Britain was enmeshed in an acrimonious and escalating diplomatic row with Italy last night over the doomed attempt by UK special forces to rescue two hostages held by Islamist militants in Nigeria.
President Giorgio Napolitano criticised the UK's "inexplicable" failure to warn in advance about the mission which ended in the death of Italian national Franco Lamolinara and Briton Chris McManus. Ministers in London strongly refuted the charge, insisting that Rome had been extensively consulted over the matter and made fully aware that emergency military action may have to be taken at short notice.
While recriminations continued at government level, confusing and contradictory accounts began to emerge on the ground about what exactly took place when members of the SBS (Special Boat Service) and Nigerian troops stormed the building in the city of Sokoto where the hostages were being held.
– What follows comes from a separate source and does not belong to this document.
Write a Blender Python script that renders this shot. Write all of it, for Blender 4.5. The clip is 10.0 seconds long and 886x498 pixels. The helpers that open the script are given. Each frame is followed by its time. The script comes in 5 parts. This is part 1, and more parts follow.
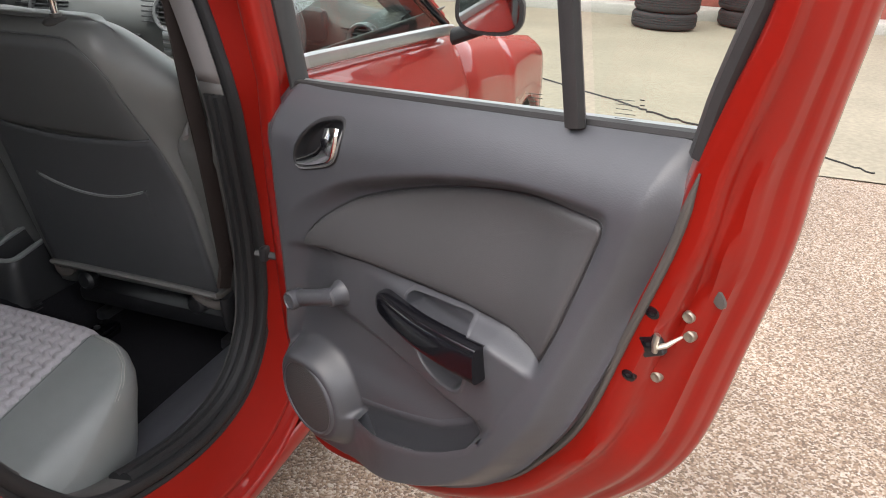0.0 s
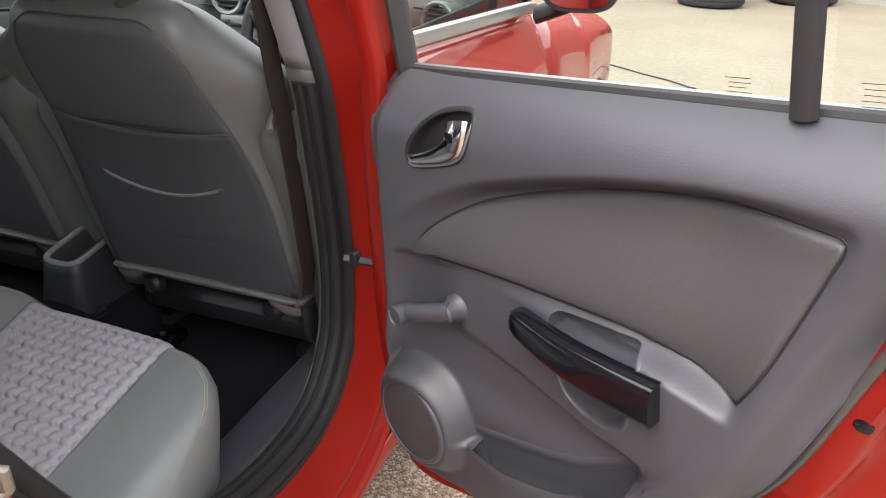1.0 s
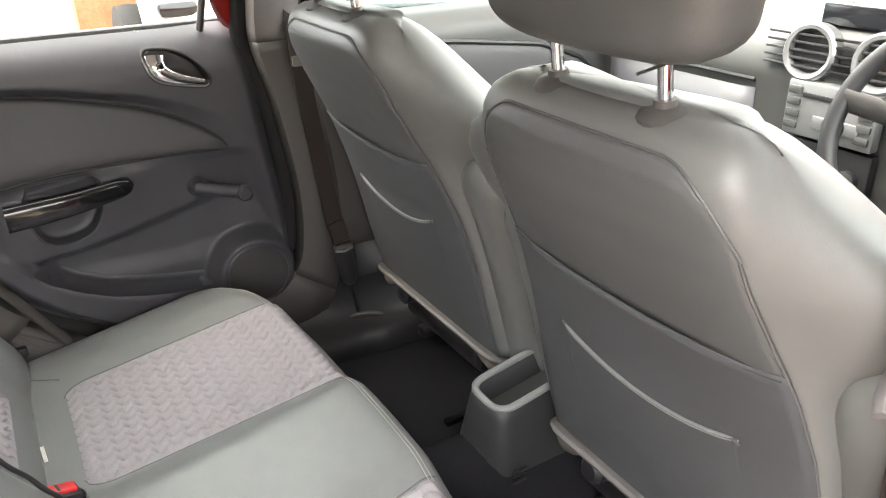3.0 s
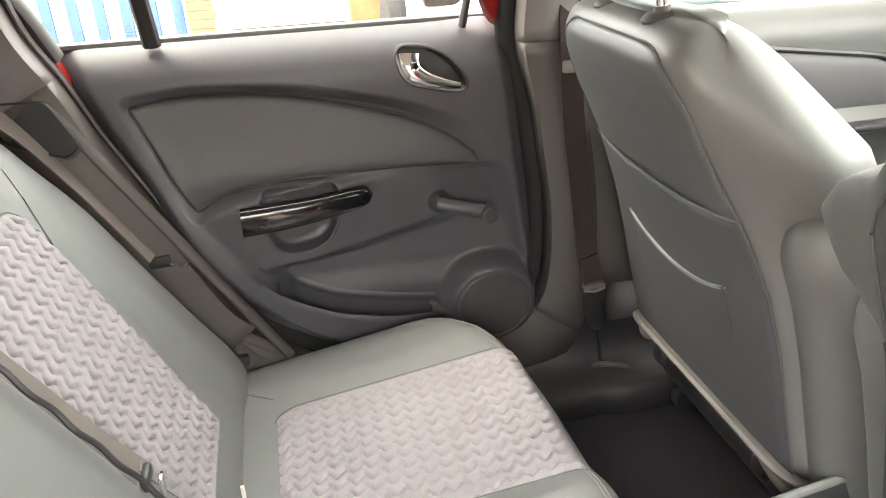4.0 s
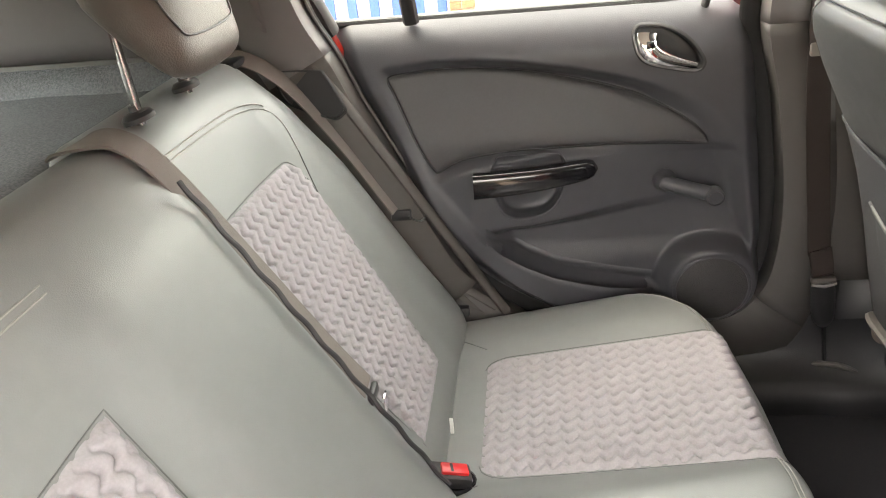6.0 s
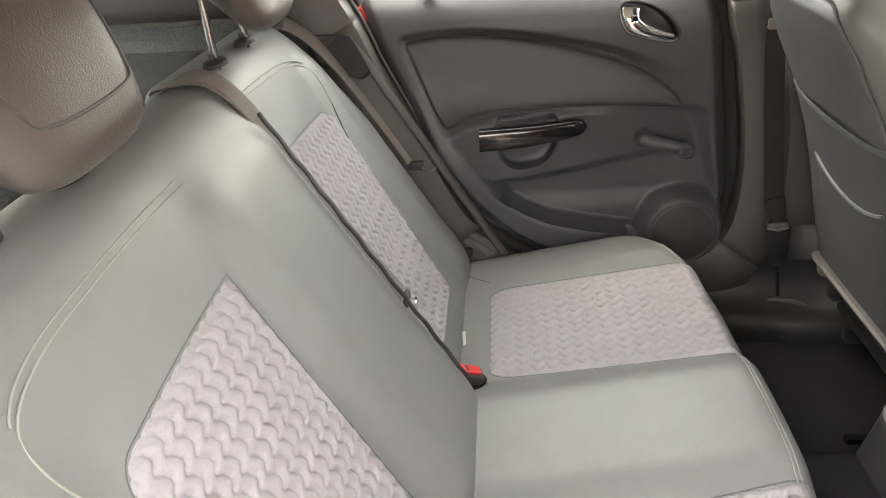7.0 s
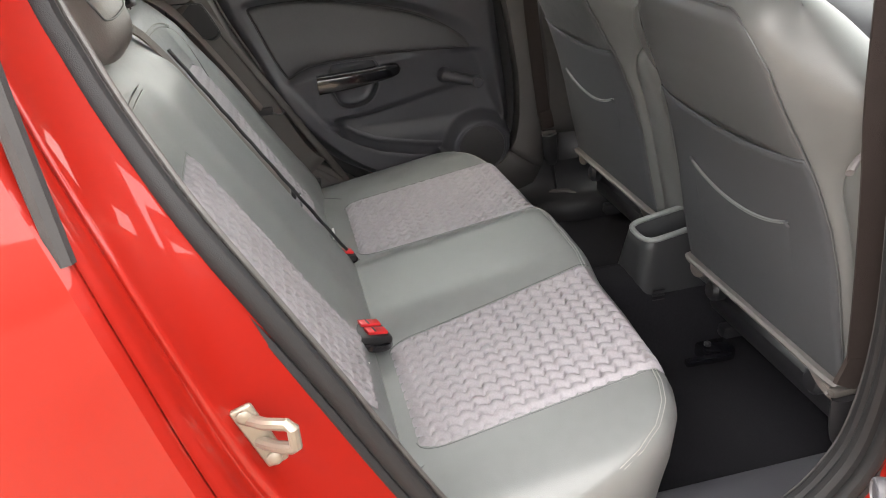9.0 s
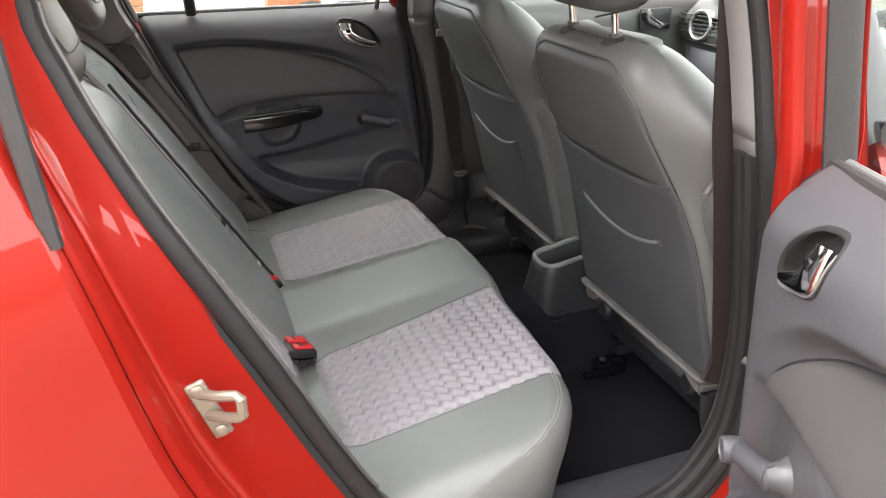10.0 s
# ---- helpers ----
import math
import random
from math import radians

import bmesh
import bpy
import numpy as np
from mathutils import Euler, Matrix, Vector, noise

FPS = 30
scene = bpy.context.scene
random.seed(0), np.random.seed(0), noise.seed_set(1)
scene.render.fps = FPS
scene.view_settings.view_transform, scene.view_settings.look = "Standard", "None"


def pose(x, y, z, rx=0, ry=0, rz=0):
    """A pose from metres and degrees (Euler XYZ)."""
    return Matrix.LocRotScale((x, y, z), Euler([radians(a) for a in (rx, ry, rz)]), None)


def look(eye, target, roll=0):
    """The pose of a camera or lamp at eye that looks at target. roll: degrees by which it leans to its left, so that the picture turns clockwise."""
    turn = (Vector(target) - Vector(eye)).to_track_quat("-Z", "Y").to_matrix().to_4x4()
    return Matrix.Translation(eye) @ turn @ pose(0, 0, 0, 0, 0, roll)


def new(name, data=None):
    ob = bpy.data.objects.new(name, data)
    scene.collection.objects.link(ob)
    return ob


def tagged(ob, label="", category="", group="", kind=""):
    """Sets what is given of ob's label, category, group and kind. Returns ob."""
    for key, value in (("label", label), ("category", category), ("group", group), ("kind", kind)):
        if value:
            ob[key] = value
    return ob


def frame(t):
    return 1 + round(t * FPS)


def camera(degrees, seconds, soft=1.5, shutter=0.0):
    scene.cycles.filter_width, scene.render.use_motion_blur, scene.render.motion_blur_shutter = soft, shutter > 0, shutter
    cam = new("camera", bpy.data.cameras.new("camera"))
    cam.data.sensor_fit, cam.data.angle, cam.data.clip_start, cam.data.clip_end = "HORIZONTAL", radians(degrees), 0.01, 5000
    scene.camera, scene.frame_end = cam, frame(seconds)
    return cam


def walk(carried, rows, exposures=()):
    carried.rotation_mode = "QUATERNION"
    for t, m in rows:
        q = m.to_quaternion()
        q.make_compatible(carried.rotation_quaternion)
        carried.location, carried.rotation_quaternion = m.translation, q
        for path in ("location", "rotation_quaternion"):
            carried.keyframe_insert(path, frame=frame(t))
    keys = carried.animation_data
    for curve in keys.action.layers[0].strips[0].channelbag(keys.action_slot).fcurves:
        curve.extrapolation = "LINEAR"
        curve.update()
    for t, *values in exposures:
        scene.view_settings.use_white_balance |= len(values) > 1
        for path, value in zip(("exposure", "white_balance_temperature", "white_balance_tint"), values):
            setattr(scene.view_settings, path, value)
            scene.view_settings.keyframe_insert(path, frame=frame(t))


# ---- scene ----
cam = camera(60.9, 10.0, 1.0)
PATH = [
    (0, (1.525, -1.228, 1.394), (0.964, 0.496, 0.550), 2.3),
    (0.5, (1.404, -1.256, 1.377), (0.940, 0.481, 0.501), 1.9),
    (1, (1.336, -1.128, 1.356), (0.712, 0.554, 0.471), 1.0),
    (1.5, (1.260, -0.936, 1.376), (0.262, 0.579, 0.533), -0.2),
    (2, (1.118, -0.816, 1.370), (-0.069, 0.573, 0.556), -0.4),
    (2.5, (0.937, -0.731, 1.344), (-0.388, 0.514, 0.511), -0.6),
    (2.7, (0.919, -0.674, 1.353), (-0.511, 0.435, 0.500), -1.0),
    (3.8, (0.617, -0.560, 1.324), (-1.111, -0.053, 0.454), -1.5),
    (4, (0.592, -0.551, 1.321), (-1.171, -0.184, 0.451), -2.6),
    (4.5, (0.566, -0.524, 1.320), (-1.237, -0.415, 0.462), -3.9),
    (5, (0.600, -0.527, 1.319), (-1.211, -0.567, 0.470), -3.9),
    (5.5, (0.643, -0.535, 1.337), (-1.148, -0.724, 0.466), -5.1),
    (5.7, (0.645, -0.530, 1.340), (-1.135, -0.764, 0.458), -5.8),
    (6.8, (0.858, -0.557, 1.382), (-0.892, -0.788, 0.441), -4.7),
    (7, (0.911, -0.593, 1.363), (-0.854, -0.761, 0.438), -4.1),
    (7.5, (1.042, -0.649, 1.363), (-0.734, -0.688, 0.444), -4.3),
    (8, (1.161, -0.674, 1.365), (-0.604, -0.559, 0.431), -4.8),
    (8.5, (1.279, -0.722, 1.355), (-0.454, -0.465, 0.389), -4.0),
    (9, (1.371, -0.761, 1.360), (-0.353, -0.395, 0.414), -3.7),
    (9.5, (1.405, -0.815, 1.365), (-0.303, -0.259, 0.486), -2.7),
    (10, (1.518, -0.811, 1.377), (-0.197, -0.208, 0.542), -0.4),
]
EXPOSURES = [(0.0, 1.02, 6300, 10), (0.5, 1.07, 6300, 10), (1.0, 1.34, 6350, 10), (1.5, 1.88, 6400, 10), (2.0, 2.28, 6450, 10), (2.5, 2.70, 6600, 10), (4.0, 3.50, 7100, 10), (5.5, 3.40, 7200, 10), (7.0, 3.04, 7100, 10),
             (7.5, 2.88, 7050, 10), (8.0, 2.68, 6950, 10), (9.0, 2.48, 6750, 10), (10.0, 2.33, 6600, 10)]
walk(cam, [(t, look(eye, target, roll)) for t, eye, target, roll in PATH], EXPOSURES)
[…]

Some Nigerian reports claimed that the two men were being used as shields by their captors and were killed by crossfire during a gun battle. Earlier they had claimed the hostages were already dead when the operation began, or that they were shot dead in another part of the building when the rescue force began their attack.
British diplomatic and military sources maintained, however, that 28-year-old Mr McManus and 48-year-old Mr Lamolinara were found executed, with bullet wounds to the head. What transpired appears to be the antithesis of a shock-entry and swift surgical strike using high performance weapons and a rapid exit normally associated with such a specialist mission.
Instead of taking place at night or at dawn, as is usually the case with such secret operations, it began at around 11am. Residents of Sokoto described more than 100 troops arriving in convoys of trucks as well as a tank and setting up road blocks. The ensuing firefight lasted for hours, during which frustrated Nigerian troops asked for old tyres which they lit and tossed into the targeted building in an effort to smoke out the militants.
The SBS unit which took part in the mission is believed to have been in Nigeria for around 10 days. It is unclear, however, exactly how long they had to plan the raid. The arrest of a senior member of Boka Haram, the Islamist group to which the abductors belonged, on Tuesday is said to have pinpointed the property where the hostages were being kept, offering a limited timeframe before it was decided to take action.
Italian newspaper Corriere della Sera contrasted Italy's habit of negotiating for the return of hostages – highlighting the release of Taliban prisoners in Afghanistan in 2007 in return for the freeing of a journalist – with the British and US policy of refusing talks and following the military option. It pointed out that when British and Italian special forces teamed up to free two Italian secret service agents taken prisoner in Afghanistan in 2007, one died during the operation.
The train of events in Nigeria provoked anger in Rome and the British ambassador was summoned to explain the episode. President Napolitano said: "The behaviour of the British Government in not informing Italy is inexplicable. A political and diplomatic clarification is necessary."
The British Defence Secretary, Philip Hammond, stressed the urgency involved, explaining that intelligence had emerged that the hostages would be "moved and possibly executed". Referring to Italian objections, he continued: "It's completely explicable what happened. It's very unfortunate, but it's completely explicable."